[Rows from a dataset of clips and code]
--- start ---

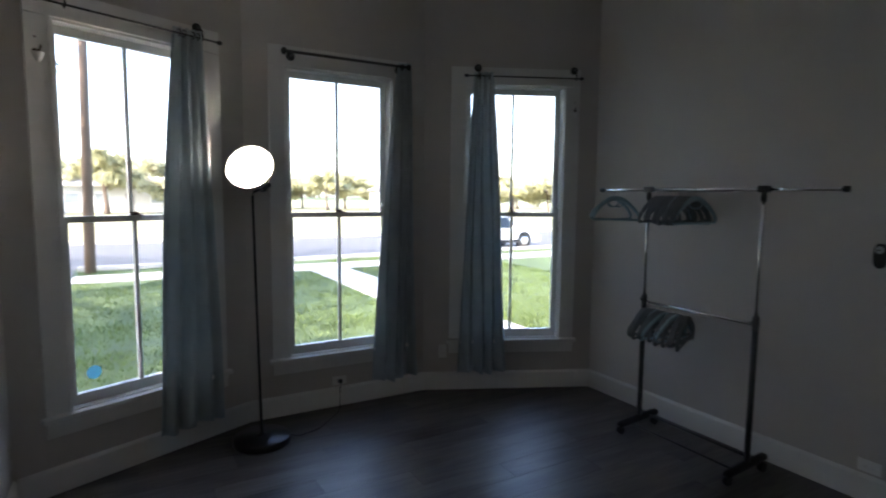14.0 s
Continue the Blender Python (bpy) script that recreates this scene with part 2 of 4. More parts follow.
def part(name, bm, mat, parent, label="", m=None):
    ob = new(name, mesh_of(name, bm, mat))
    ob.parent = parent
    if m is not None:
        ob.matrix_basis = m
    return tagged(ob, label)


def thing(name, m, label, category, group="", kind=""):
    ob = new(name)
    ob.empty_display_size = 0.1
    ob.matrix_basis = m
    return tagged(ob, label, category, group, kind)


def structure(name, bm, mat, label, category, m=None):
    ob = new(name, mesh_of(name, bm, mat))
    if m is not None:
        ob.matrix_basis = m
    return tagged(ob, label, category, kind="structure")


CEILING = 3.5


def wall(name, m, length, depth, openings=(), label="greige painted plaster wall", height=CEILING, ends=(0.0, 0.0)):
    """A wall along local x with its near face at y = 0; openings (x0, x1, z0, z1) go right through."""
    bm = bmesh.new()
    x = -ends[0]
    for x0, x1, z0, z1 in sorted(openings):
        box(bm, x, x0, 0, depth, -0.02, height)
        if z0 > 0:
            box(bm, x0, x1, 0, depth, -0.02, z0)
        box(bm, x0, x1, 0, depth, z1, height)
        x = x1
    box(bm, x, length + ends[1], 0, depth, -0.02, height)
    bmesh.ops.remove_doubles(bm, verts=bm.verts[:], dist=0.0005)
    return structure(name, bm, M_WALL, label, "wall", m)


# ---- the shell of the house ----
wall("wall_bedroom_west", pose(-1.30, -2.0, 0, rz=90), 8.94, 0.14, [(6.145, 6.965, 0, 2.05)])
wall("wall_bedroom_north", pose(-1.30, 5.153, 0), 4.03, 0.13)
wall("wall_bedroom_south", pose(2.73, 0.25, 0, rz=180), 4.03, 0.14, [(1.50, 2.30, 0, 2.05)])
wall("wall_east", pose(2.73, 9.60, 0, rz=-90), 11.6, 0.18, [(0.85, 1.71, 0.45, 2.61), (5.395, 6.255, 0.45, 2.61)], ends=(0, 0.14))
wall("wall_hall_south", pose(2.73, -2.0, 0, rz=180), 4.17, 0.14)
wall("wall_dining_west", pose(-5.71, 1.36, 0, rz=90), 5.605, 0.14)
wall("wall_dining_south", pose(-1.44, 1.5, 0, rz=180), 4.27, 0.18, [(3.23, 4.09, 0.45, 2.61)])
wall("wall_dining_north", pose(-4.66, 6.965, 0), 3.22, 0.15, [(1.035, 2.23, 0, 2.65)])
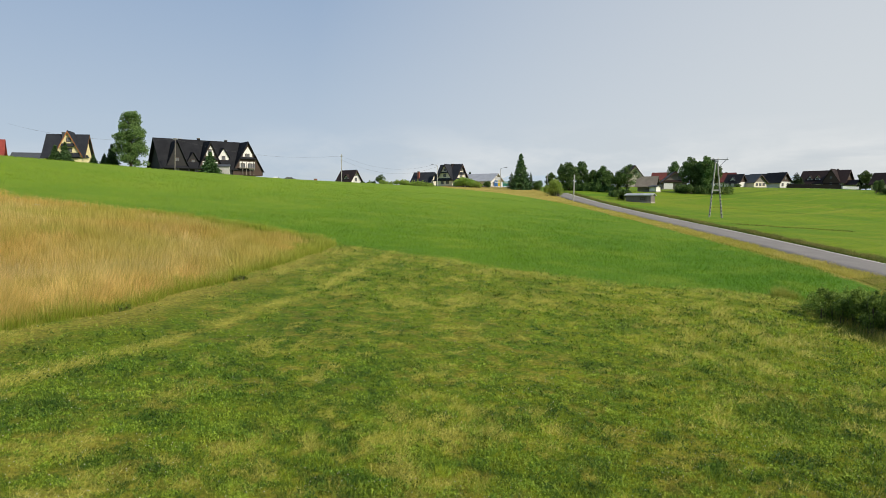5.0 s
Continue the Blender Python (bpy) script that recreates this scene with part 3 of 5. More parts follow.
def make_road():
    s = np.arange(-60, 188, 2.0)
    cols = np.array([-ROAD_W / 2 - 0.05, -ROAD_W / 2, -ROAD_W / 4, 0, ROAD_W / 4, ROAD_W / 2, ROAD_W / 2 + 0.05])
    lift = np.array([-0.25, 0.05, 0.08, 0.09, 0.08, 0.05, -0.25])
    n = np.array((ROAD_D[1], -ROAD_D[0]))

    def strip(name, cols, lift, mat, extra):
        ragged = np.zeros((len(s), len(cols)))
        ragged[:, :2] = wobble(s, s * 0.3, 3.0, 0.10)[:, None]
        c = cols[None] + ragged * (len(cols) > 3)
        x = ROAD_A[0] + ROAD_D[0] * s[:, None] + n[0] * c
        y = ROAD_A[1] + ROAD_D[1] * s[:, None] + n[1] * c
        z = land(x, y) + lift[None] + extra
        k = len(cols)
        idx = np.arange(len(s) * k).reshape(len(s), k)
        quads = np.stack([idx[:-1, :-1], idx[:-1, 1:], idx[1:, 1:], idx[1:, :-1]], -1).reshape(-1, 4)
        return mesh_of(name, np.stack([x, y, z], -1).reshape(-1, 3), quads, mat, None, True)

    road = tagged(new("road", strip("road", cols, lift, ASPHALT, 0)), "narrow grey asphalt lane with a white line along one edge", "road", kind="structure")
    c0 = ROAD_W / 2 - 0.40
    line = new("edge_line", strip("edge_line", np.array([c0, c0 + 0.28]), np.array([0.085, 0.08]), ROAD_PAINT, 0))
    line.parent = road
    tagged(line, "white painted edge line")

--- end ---
--- start ---

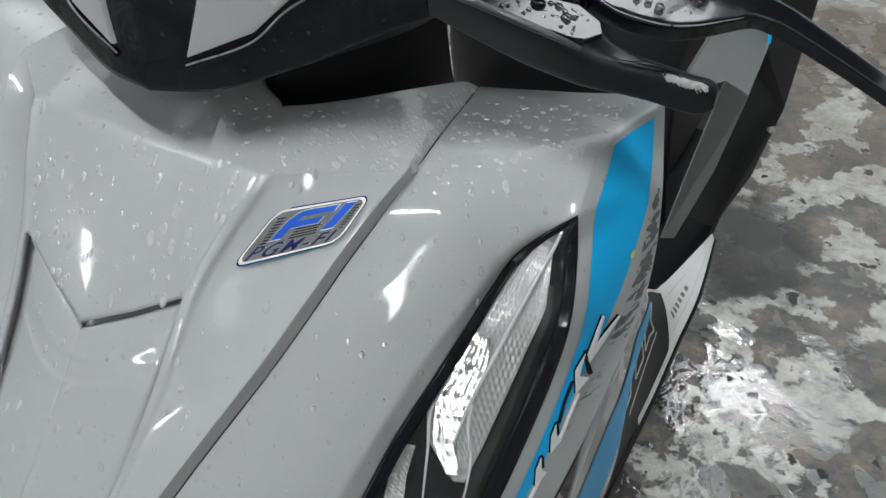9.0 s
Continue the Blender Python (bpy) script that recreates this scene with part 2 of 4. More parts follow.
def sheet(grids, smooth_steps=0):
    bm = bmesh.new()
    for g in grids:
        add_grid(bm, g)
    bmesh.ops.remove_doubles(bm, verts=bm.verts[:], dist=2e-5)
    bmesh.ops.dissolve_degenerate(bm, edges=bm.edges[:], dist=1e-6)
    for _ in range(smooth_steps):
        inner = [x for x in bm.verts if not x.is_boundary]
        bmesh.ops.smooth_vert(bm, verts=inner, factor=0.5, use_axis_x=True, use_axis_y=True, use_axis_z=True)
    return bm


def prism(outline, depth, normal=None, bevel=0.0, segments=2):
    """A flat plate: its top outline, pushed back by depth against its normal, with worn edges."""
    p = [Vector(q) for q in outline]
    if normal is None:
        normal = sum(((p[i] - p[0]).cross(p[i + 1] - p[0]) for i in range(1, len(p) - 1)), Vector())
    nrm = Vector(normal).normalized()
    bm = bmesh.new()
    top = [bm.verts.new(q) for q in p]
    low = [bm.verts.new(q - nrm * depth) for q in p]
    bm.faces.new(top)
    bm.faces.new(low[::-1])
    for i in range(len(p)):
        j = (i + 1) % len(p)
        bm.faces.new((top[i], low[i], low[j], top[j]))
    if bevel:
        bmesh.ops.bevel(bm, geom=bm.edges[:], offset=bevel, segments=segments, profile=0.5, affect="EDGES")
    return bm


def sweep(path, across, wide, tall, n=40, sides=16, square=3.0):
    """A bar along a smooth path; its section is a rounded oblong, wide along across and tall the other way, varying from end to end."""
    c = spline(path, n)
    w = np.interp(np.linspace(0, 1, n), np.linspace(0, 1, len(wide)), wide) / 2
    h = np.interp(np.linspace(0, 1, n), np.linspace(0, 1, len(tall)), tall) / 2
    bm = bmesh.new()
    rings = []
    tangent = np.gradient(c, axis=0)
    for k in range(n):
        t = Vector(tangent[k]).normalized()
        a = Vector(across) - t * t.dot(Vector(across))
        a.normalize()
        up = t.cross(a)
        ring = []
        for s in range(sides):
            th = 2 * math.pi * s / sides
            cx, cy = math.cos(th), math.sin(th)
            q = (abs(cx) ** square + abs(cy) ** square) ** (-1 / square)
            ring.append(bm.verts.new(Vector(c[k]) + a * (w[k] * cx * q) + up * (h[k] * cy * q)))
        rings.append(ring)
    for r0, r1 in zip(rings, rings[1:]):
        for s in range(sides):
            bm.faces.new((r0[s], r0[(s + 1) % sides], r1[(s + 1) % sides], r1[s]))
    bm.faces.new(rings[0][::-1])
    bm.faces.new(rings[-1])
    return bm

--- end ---

Beginning with the line that contains "5. More parts follow." and ending with the line that contains "n = np.array((ROAD_D[1], -ROAD_D[0]))", repeat exactly those lines and no others.

The solution
Continue the Blender Python (bpy) script that recreates this scene with part 3 of 5. More parts follow.
def make_road():
    s = np.arange(-60, 188, 2.0)
    cols = np.array([-ROAD_W / 2 - 0.05, -ROAD_W / 2, -ROAD_W / 4, 0, ROAD_W / 4, ROAD_W / 2, ROAD_W / 2 + 0.05])
    lift = np.array([-0.25, 0.05, 0.08, 0.09, 0.08, 0.05, -0.25])
    n = np.array((ROAD_D[1], -ROAD_D[0]))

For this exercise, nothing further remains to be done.